| Your task |
Repeat the lines below exactly as written, please, from the line with "a thing with" to the line with "q.make_compatible(carried.rotation_quaternion)", both lines included, and no others.

● ● ●

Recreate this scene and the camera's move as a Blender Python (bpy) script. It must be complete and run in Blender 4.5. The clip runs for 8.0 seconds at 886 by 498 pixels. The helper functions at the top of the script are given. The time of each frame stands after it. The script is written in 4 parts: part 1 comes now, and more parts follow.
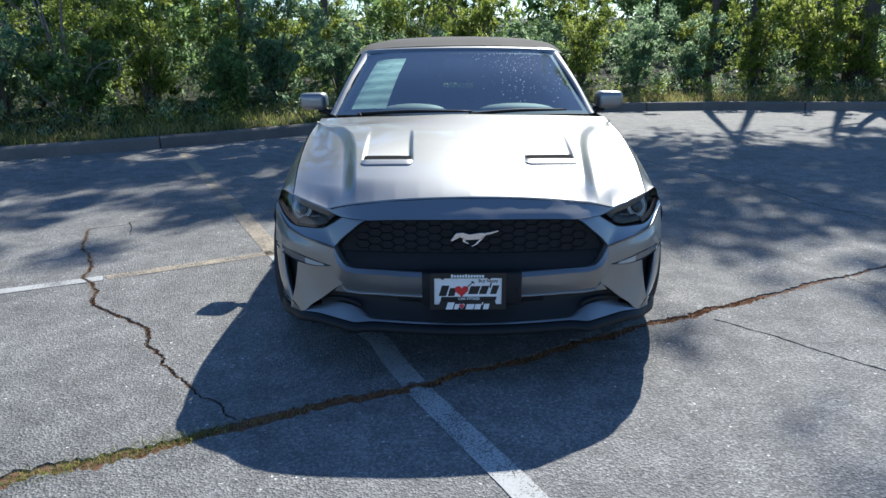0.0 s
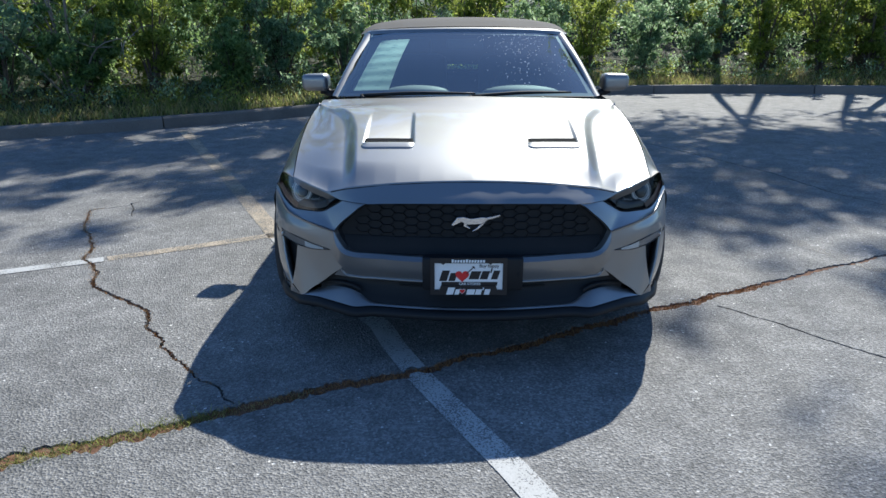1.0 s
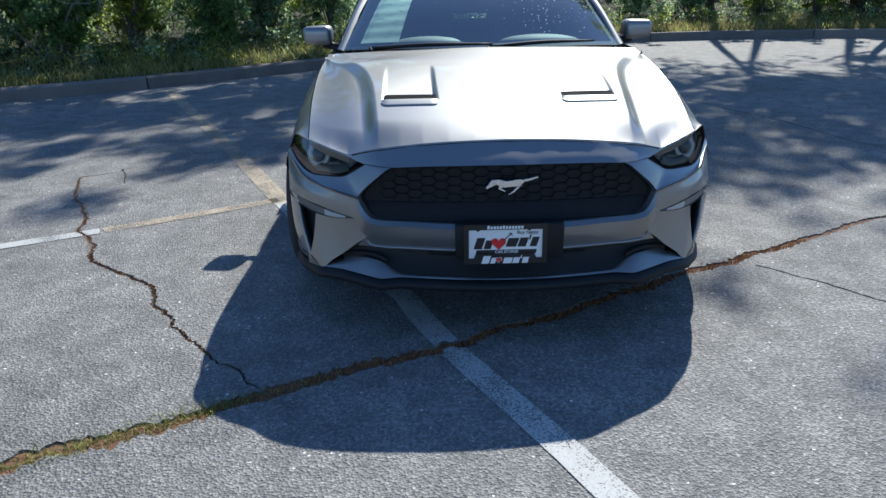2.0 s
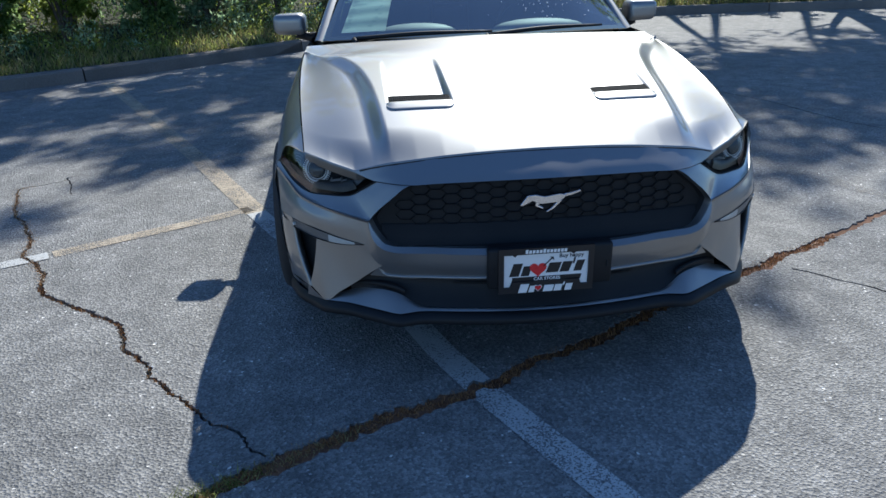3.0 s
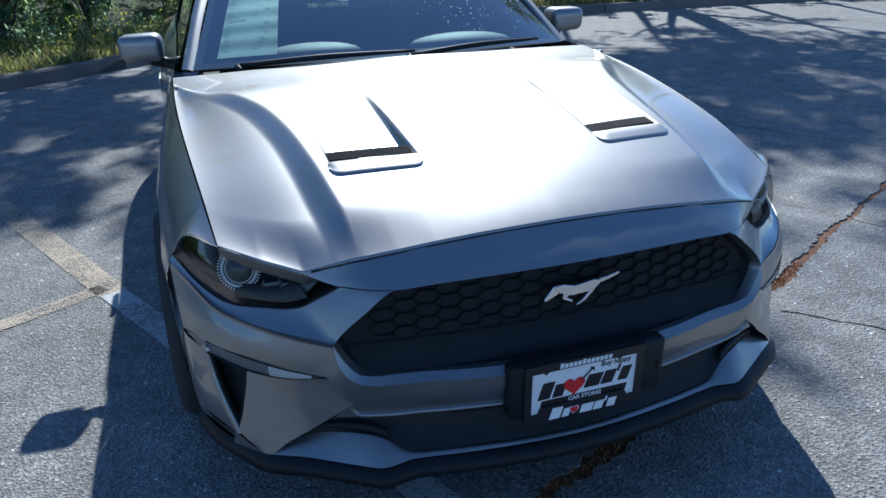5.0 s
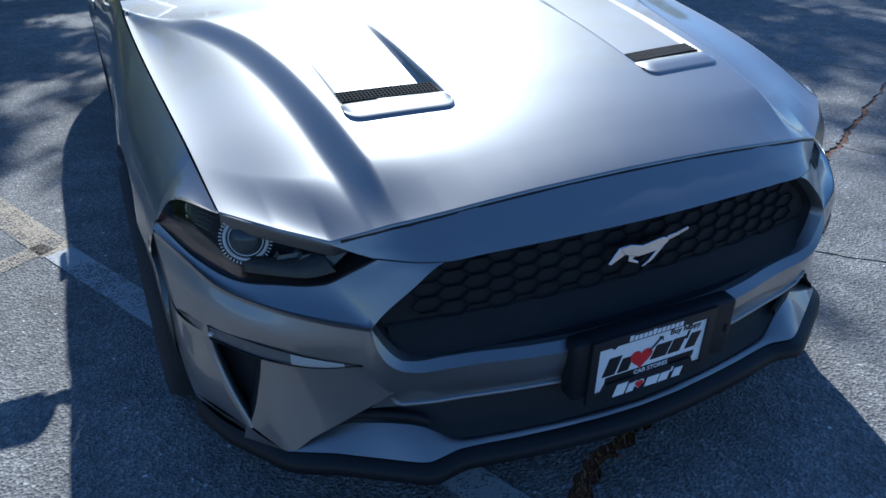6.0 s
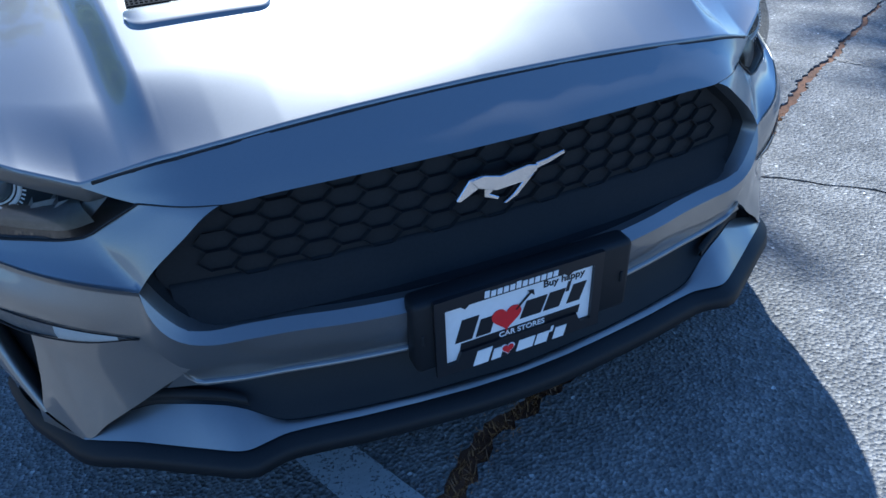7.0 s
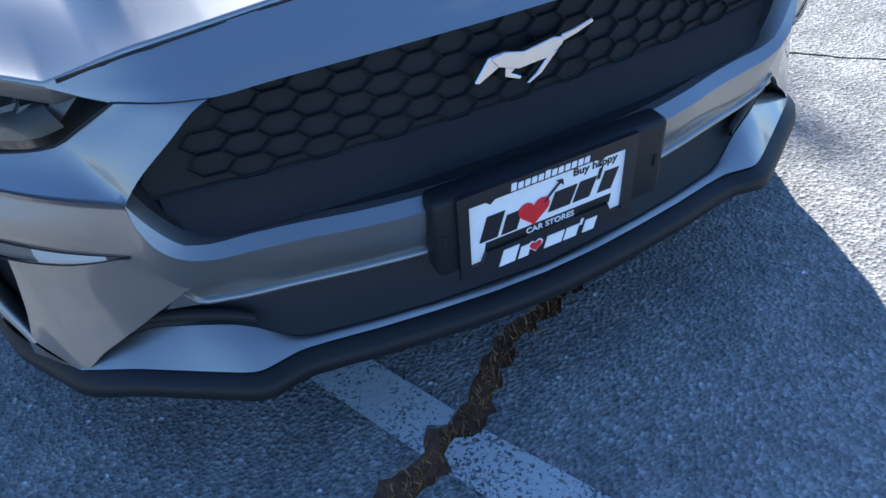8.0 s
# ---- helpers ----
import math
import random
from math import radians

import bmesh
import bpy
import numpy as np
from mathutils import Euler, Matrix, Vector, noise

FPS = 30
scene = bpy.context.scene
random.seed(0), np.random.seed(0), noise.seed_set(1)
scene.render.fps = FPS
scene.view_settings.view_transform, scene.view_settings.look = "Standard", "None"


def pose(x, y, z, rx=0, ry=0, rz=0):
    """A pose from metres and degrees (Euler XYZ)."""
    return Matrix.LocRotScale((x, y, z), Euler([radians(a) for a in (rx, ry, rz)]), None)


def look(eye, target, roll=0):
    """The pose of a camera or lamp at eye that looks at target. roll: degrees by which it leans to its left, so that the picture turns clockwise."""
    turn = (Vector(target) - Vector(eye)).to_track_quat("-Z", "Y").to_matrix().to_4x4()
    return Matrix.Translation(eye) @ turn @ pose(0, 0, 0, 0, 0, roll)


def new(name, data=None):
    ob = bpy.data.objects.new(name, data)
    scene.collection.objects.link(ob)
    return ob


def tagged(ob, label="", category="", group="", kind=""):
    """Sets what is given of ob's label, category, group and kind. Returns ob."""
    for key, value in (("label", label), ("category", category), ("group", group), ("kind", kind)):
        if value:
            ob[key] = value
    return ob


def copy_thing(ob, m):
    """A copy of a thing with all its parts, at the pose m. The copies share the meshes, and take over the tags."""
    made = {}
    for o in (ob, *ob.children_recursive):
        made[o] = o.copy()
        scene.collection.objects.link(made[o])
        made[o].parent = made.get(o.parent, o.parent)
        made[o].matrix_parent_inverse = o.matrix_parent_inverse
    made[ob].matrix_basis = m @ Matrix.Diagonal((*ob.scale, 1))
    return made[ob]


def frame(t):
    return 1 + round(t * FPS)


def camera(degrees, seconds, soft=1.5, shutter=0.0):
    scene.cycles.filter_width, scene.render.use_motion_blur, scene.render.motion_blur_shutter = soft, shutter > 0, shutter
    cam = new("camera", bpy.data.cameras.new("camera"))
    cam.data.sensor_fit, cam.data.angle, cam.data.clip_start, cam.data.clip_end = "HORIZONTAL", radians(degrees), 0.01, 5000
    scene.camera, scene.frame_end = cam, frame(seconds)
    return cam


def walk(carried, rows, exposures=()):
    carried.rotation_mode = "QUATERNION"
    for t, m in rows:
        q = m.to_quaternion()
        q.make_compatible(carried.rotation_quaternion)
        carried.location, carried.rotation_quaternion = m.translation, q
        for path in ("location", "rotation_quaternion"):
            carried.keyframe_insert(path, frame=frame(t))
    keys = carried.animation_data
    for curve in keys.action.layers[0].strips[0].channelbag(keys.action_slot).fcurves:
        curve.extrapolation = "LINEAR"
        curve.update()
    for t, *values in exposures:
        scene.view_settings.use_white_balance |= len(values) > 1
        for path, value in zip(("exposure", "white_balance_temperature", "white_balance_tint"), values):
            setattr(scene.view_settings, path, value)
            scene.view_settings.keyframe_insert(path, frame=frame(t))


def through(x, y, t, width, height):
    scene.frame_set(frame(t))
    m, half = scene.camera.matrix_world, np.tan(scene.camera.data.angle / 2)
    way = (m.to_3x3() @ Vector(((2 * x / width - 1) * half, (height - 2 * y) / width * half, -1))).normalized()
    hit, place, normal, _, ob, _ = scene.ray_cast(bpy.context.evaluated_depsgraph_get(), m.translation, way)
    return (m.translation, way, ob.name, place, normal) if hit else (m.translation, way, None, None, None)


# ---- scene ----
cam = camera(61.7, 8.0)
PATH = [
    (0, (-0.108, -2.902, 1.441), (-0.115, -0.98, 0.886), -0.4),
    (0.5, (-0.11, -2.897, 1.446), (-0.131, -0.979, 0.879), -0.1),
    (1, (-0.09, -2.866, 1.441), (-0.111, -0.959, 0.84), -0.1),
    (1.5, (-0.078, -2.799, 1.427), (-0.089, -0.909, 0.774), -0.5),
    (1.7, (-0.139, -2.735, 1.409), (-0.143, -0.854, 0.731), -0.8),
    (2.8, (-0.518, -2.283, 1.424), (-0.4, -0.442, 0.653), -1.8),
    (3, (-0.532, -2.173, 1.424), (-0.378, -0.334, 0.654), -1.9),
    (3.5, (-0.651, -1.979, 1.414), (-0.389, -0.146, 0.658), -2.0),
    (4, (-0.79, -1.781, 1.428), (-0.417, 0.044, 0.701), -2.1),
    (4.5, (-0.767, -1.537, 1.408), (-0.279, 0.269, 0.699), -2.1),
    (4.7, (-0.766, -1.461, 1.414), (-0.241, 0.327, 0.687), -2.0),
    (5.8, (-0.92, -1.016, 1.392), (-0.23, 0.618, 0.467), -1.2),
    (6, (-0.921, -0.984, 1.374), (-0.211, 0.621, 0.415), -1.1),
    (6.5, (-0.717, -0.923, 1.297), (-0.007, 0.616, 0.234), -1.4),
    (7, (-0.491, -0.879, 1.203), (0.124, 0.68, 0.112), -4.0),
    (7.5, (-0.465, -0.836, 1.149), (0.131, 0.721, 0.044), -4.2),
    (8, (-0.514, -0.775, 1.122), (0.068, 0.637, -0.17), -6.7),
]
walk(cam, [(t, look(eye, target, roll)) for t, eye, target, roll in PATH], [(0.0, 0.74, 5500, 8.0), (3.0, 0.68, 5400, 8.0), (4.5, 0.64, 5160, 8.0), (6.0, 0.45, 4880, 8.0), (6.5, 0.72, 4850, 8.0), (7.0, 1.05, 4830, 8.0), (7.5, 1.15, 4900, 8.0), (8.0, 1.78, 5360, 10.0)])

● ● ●

| Result below |
    """A copy of a thing with all its parts, at the pose m. The copies share the meshes, and take over the tags."""
    made = {}
    for o in (ob, *ob.children_recursive):
        made[o] = o.copy()
        scene.collection.objects.link(made[o])
        made[o].parent = made.get(o.parent, o.parent)
        made[o].matrix_parent_inverse = o.matrix_parent_inverse
    made[ob].matrix_basis = m @ Matrix.Diagonal((*ob.scale, 1))
    return made[ob]


def frame(t):
    return 1 + round(t * FPS)


def camera(degrees, seconds, soft=1.5, shutter=0.0):
    scene.cycles.filter_width, scene.render.use_motion_blur, scene.render.motion_blur_shutter = soft, shutter > 0, shutter
    cam = new("camera", bpy.data.cameras.new("camera"))
    cam.data.sensor_fit, cam.data.angle, cam.data.clip_start, cam.data.clip_end = "HORIZONTAL", radians(degrees), 0.01, 5000
    scene.camera, scene.frame_end = cam, frame(seconds)
    return cam


def walk(carried, rows, exposures=()):
    carried.rotation_mode = "QUATERNION"
    for t, m in rows:
        q = m.to_quaternion()
        q.make_compatible(carried.rotation_quaternion)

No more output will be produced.